= Work to complete =
Locate the word "follow" in the material, then show every line that holds it.

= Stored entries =
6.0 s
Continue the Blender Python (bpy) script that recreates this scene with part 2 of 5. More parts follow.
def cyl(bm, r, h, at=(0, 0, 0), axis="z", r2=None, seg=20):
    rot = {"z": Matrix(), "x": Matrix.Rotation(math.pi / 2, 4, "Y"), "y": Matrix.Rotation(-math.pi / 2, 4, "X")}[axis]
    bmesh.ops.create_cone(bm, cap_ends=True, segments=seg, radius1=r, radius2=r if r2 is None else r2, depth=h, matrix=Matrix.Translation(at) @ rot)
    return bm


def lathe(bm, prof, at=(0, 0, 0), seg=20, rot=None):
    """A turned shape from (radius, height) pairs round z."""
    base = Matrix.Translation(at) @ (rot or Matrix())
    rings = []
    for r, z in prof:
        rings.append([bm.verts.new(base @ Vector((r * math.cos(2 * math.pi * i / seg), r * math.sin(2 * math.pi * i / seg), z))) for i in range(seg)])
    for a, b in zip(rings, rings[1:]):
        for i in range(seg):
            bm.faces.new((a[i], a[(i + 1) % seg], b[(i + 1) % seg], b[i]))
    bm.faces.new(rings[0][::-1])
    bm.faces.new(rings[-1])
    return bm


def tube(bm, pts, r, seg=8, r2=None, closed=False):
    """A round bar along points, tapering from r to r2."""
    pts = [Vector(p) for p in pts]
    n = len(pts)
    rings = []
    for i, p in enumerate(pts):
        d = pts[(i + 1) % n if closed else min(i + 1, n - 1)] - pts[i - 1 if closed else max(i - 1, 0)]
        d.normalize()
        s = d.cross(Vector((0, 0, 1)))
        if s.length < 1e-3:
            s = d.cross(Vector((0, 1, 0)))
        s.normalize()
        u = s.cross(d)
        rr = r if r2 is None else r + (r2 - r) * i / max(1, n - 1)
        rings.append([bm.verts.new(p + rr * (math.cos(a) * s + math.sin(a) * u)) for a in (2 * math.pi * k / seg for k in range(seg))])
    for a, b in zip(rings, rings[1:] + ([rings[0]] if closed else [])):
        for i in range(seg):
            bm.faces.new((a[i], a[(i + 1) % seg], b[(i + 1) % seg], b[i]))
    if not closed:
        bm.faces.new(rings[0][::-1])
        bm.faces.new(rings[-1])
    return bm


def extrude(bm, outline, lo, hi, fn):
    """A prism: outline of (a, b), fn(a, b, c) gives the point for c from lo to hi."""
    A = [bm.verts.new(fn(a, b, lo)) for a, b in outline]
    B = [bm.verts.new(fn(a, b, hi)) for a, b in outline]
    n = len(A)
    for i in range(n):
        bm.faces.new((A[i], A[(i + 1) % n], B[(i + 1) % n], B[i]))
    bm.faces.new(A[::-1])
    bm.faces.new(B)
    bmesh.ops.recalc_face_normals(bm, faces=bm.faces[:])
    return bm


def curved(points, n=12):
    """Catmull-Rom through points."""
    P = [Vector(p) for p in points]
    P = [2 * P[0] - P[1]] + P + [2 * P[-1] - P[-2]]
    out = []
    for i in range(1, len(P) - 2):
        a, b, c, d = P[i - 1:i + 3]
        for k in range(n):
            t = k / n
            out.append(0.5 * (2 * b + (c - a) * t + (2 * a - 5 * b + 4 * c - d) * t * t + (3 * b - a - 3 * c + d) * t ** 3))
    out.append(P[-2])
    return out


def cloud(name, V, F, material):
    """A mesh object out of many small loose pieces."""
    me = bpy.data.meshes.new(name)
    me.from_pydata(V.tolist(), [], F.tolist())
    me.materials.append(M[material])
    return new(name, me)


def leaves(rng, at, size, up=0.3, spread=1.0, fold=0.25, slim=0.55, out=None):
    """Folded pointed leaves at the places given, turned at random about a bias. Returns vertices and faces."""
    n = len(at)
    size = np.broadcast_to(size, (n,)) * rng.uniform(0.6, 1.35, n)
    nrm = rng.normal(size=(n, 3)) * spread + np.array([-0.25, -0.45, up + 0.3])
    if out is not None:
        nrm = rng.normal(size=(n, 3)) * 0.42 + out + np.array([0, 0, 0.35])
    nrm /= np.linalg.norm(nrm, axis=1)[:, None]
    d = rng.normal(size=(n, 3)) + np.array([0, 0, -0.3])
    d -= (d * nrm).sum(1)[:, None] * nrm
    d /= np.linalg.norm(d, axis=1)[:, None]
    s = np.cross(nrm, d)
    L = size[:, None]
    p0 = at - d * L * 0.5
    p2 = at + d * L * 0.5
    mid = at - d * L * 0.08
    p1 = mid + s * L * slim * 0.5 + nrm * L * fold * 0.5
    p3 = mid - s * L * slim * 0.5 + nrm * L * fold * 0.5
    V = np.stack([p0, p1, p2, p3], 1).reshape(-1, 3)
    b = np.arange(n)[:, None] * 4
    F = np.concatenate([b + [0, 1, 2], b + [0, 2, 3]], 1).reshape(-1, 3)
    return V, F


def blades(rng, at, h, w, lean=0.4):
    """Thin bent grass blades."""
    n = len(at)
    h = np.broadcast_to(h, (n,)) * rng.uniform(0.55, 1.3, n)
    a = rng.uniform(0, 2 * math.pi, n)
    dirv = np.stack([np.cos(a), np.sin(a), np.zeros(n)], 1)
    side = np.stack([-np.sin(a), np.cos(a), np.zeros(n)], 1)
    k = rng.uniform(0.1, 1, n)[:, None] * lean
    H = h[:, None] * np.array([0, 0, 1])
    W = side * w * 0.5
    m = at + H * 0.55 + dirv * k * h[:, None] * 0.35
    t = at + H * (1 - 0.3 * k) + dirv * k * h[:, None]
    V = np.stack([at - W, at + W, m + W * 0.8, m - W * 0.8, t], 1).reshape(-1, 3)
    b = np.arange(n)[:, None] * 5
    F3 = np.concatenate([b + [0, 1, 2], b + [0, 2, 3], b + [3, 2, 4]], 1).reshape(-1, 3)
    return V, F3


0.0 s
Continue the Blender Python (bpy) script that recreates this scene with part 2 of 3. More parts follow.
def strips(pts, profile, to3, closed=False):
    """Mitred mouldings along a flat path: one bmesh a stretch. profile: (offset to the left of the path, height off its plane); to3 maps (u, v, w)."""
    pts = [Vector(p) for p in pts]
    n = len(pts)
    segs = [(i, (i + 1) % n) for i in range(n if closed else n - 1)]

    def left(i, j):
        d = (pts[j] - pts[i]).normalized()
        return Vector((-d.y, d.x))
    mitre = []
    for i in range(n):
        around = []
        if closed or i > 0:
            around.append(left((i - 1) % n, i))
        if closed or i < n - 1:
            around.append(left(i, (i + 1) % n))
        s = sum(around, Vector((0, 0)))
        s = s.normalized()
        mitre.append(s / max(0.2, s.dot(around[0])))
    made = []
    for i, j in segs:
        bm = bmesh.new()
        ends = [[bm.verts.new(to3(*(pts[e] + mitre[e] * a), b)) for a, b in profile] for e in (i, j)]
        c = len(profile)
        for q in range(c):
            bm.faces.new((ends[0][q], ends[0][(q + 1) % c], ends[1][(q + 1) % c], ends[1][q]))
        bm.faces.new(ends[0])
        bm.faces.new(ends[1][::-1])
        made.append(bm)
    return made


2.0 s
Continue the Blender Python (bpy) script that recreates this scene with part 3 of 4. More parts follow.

= Solution for this problem =
Continue the Blender Python (bpy) script that recreates this scene with part 2 of 5. More parts follow.
Continue the Blender Python (bpy) script that recreates this scene with part 2 of 3. More parts follow.
Continue the Blender Python (bpy) script that recreates this scene with part 3 of 4. More parts follow.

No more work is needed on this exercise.